— Start of Information supplied —

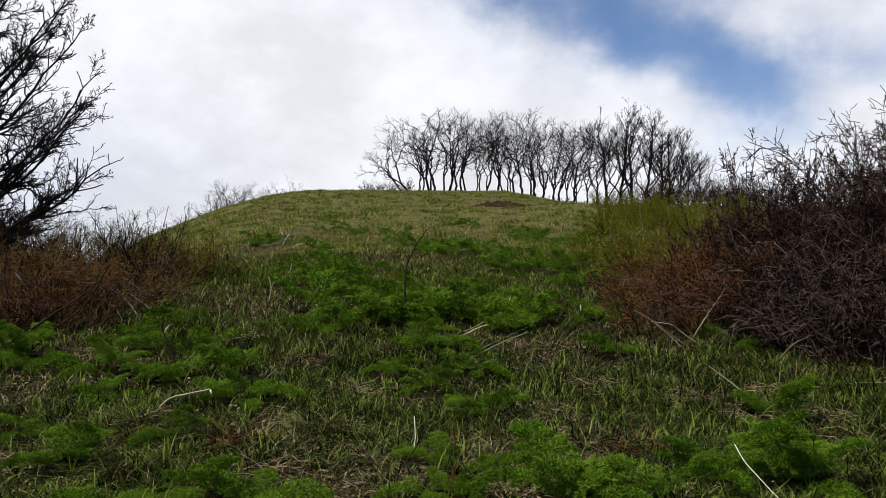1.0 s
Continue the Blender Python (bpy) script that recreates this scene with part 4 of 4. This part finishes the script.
stem_heap(-0.38, 7.45, 0.16, M_DRY, "flat tangle of straw-coloured dead stems on the ground", 43)
stem_heap(2.29, 6.16, 0.22, M_DRY, "flat tangle of straw-coloured dead stems on the ground", 44)
stem_heap(1.09, 5.74, 0.21, M_BROWN, "flat tangle of brown dead stems on the ground", 45)
stem_heap(-2.82, 7.13, 0.17, M_DRY, "flat tangle of straw-coloured dead stems on the ground", 46)
stem_heap(2.23, 5.56, 0.25, M_DRY, "flat tangle of straw-coloured dead stems on the ground", 60)
stem_heap(2.32, 5.22, 0.25, M_DRY, "flat tangle of straw-coloured dead stems on the ground", 61)
stem_heap(1.89, 5.69, 0.21, M_DRY, "flat tangle of straw-coloured dead stems on the ground", 62)
stem_heap(1.54, 5.90, 0.22, M_DRY, "flat tangle of straw-coloured dead stems on the ground", 63)
stem_heap(1.06, 6.34, 0.19, M_DRY, "flat tangle of straw-coloured dead stems on the ground", 64)
stem_heap(0.61, 5.75, 0.19, M_DRY, "flat tangle of straw-coloured dead stems on the ground", 65)
stem_heap(1.00, 4.82, 0.18, M_BROWN, "flat tangle of brown dead stems on the ground", 66)
stem_heap(-0.71, 5.29, 0.18, M_DRY, "flat tangle of straw-coloured dead stems on the ground", 67)
stem_heap(-0.71, 4.51, 0.16, M_DRY, "flat tangle of straw-coloured dead stems on the ground", 68)
stem_heap(-1.46, 4.56, 0.14, M_BROWN, "flat tangle of brown dead stems on the ground", 69)
stem_heap(-0.54, 6.18, 0.17, M_DRY, "flat tangle of straw-coloured dead stems on the ground", 70)
stem_heap(-0.96, 7.06, 0.17, M_DRY, "flat tangle of straw-coloured dead stems on the ground", 71)
stem_heap(-1.66, 7.93, 0.19, M_DRY, "flat tangle of straw-coloured dead stems on the ground", 72)
stem_heap(0.91, 7.69, 0.19, M_DRY, "flat tangle of straw-coloured dead stems on the ground", 73)
stem_heap(1.91, 4.33, 0.18, M_BROWN, "flat tangle of brown dead stems on the ground", 74)
soil_mound(2.08, 31.12, 0.95, 0.17)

— End of Information supplied —

● Your task
Every line above should be repeated exactly; pictures stay out of the copy.

● Written answer
1.0 s
Continue the Blender Python (bpy) script that recreates this scene with part 4 of 4. This part finishes the script.
stem_heap(-0.38, 7.45, 0.16, M_DRY, "flat tangle of straw-coloured dead stems on the ground", 43)
stem_heap(2.29, 6.16, 0.22, M_DRY, "flat tangle of straw-coloured dead stems on the ground", 44)
stem_heap(1.09, 5.74, 0.21, M_BROWN, "flat tangle of brown dead stems on the ground", 45)
stem_heap(-2.82, 7.13, 0.17, M_DRY, "flat tangle of straw-coloured dead stems on the ground", 46)
stem_heap(2.23, 5.56, 0.25, M_DRY, "flat tangle of straw-coloured dead stems on the ground", 60)
stem_heap(2.32, 5.22, 0.25, M_DRY, "flat tangle of straw-coloured dead stems on the ground", 61)
stem_heap(1.89, 5.69, 0.21, M_DRY, "flat tangle of straw-coloured dead stems on the ground", 62)
stem_heap(1.54, 5.90, 0.22, M_DRY, "flat tangle of straw-coloured dead stems on the ground", 63)
stem_heap(1.06, 6.34, 0.19, M_DRY, "flat tangle of straw-coloured dead stems on the ground", 64)
stem_heap(0.61, 5.75, 0.19, M_DRY, "flat tangle of straw-coloured dead stems on the ground", 65)
stem_heap(1.00, 4.82, 0.18, M_BROWN, "flat tangle of brown dead stems on the ground", 66)
stem_heap(-0.71, 5.29, 0.18, M_DRY, "flat tangle of straw-coloured dead stems on the ground", 67)
stem_heap(-0.71, 4.51, 0.16, M_DRY, "flat tangle of straw-coloured dead stems on the ground", 68)
stem_heap(-1.46, 4.56, 0.14, M_BROWN, "flat tangle of brown dead stems on the ground", 69)
stem_heap(-0.54, 6.18, 0.17, M_DRY, "flat tangle of straw-coloured dead stems on the ground", 70)
stem_heap(-0.96, 7.06, 0.17, M_DRY, "flat tangle of straw-coloured dead stems on the ground", 71)
stem_heap(-1.66, 7.93, 0.19, M_DRY, "flat tangle of straw-coloured dead stems on the ground", 72)
stem_heap(0.91, 7.69, 0.19, M_DRY, "flat tangle of straw-coloured dead stems on the ground", 73)
stem_heap(1.91, 4.33, 0.18, M_BROWN, "flat tangle of brown dead stems on the ground", 74)
soil_mound(2.08, 31.12, 0.95, 0.17)